Set down each line of the data below exactly as it stands, dropping the pictures.

=-=-=-=-=

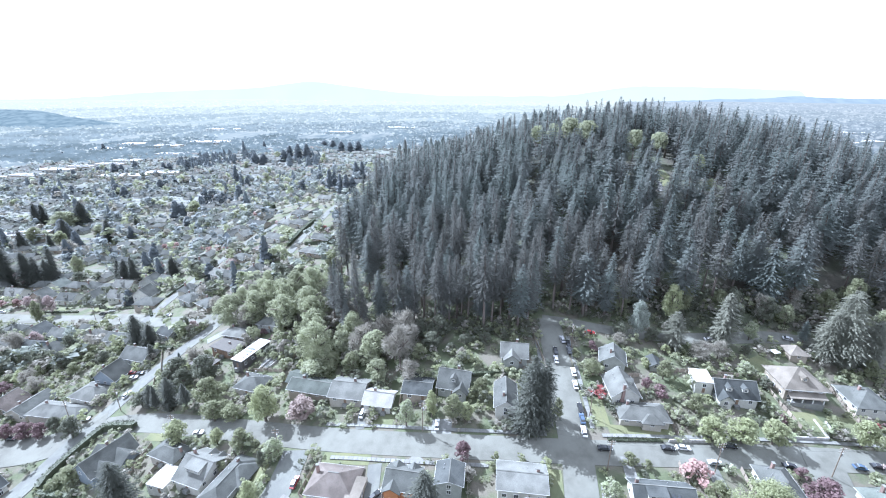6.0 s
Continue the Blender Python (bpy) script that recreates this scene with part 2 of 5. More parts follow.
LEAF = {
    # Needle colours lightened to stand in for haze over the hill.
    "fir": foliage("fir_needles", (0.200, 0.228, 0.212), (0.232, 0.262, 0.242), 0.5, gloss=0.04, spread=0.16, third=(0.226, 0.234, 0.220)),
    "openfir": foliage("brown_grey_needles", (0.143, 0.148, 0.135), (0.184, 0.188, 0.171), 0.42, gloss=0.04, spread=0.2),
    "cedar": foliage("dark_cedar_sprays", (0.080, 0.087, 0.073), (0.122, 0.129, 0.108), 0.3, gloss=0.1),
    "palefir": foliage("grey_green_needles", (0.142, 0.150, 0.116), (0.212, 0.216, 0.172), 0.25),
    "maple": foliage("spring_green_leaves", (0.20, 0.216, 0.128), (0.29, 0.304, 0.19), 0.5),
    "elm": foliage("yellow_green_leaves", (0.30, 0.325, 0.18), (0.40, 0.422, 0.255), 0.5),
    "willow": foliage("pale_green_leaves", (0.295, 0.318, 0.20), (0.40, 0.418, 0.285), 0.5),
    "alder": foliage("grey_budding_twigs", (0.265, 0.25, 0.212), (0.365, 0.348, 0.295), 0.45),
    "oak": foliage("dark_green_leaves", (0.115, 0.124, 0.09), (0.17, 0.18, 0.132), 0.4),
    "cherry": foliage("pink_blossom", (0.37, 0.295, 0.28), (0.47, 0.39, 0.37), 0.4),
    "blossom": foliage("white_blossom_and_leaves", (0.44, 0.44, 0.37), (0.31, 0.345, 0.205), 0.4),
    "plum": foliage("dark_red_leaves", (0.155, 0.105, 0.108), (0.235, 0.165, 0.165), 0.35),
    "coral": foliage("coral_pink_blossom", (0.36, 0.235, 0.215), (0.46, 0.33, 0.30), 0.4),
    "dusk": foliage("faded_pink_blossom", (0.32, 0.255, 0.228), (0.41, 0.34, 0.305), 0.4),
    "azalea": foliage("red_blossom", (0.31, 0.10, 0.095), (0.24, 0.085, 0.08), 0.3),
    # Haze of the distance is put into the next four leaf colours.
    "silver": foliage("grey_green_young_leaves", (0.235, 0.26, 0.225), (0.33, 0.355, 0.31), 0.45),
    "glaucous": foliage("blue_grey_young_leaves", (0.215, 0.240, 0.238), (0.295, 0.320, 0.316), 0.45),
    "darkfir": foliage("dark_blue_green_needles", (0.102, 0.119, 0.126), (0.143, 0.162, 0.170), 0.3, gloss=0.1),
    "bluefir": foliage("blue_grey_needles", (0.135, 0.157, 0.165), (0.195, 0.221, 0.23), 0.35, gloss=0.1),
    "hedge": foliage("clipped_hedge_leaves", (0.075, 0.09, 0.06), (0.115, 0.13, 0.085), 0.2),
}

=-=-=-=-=

## RESPONSE TO THIS TASK
6.0 s
Continue the Blender Python (bpy) script that recreates this scene with part 2 of 5. More parts follow.
LEAF = {
    # Needle colours lightened to stand in for haze over the hill.
    "fir": foliage("fir_needles", (0.200, 0.228, 0.212), (0.232, 0.262, 0.242), 0.5, gloss=0.04, spread=0.16, third=(0.226, 0.234, 0.220)),
    "openfir": foliage("brown_grey_needles", (0.143, 0.148, 0.135), (0.184, 0.188, 0.171), 0.42, gloss=0.04, spread=0.2),
    "cedar": foliage("dark_cedar_sprays", (0.080, 0.087, 0.073), (0.122, 0.129, 0.108), 0.3, gloss=0.1),
    "palefir": foliage("grey_green_needles", (0.142, 0.150, 0.116), (0.212, 0.216, 0.172), 0.25),
    "maple": foliage("spring_green_leaves", (0.20, 0.216, 0.128), (0.29, 0.304, 0.19), 0.5),
    "elm": foliage("yellow_green_leaves", (0.30, 0.325, 0.18), (0.40, 0.422, 0.255), 0.5),
    "willow": foliage("pale_green_leaves", (0.295, 0.318, 0.20), (0.40, 0.418, 0.285), 0.5),
    "alder": foliage("grey_budding_twigs", (0.265, 0.25, 0.212), (0.365, 0.348, 0.295), 0.45),
    "oak": foliage("dark_green_leaves", (0.115, 0.124, 0.09), (0.17, 0.18, 0.132), 0.4),
    "cherry": foliage("pink_blossom", (0.37, 0.295, 0.28), (0.47, 0.39, 0.37), 0.4),
    "blossom": foliage("white_blossom_and_leaves", (0.44, 0.44, 0.37), (0.31, 0.345, 0.205), 0.4),
    "plum": foliage("dark_red_leaves", (0.155, 0.105, 0.108), (0.235, 0.165, 0.165), 0.35),
    "coral": foliage("coral_pink_blossom", (0.36, 0.235, 0.215), (0.46, 0.33, 0.30), 0.4),
    "dusk": foliage("faded_pink_blossom", (0.32, 0.255, 0.228), (0.41, 0.34, 0.305), 0.4),
    "azalea": foliage("red_blossom", (0.31, 0.10, 0.095), (0.24, 0.085, 0.08), 0.3),
    # Haze of the distance is put into the next four leaf colours.
    "silver": foliage("grey_green_young_leaves", (0.235, 0.26, 0.225), (0.33, 0.355, 0.31), 0.45),
    "glaucous": foliage("blue_grey_young_leaves", (0.215, 0.240, 0.238), (0.295, 0.320, 0.316), 0.45),
    "darkfir": foliage("dark_blue_green_needles", (0.102, 0.119, 0.126), (0.143, 0.162, 0.170), 0.3, gloss=0.1),
    "bluefir": foliage("blue_grey_needles", (0.135, 0.157, 0.165), (0.195, 0.221, 0.23), 0.35, gloss=0.1),
    "hedge": foliage("clipped_hedge_leaves", (0.075, 0.09, 0.06), (0.115, 0.13, 0.085), 0.2),
}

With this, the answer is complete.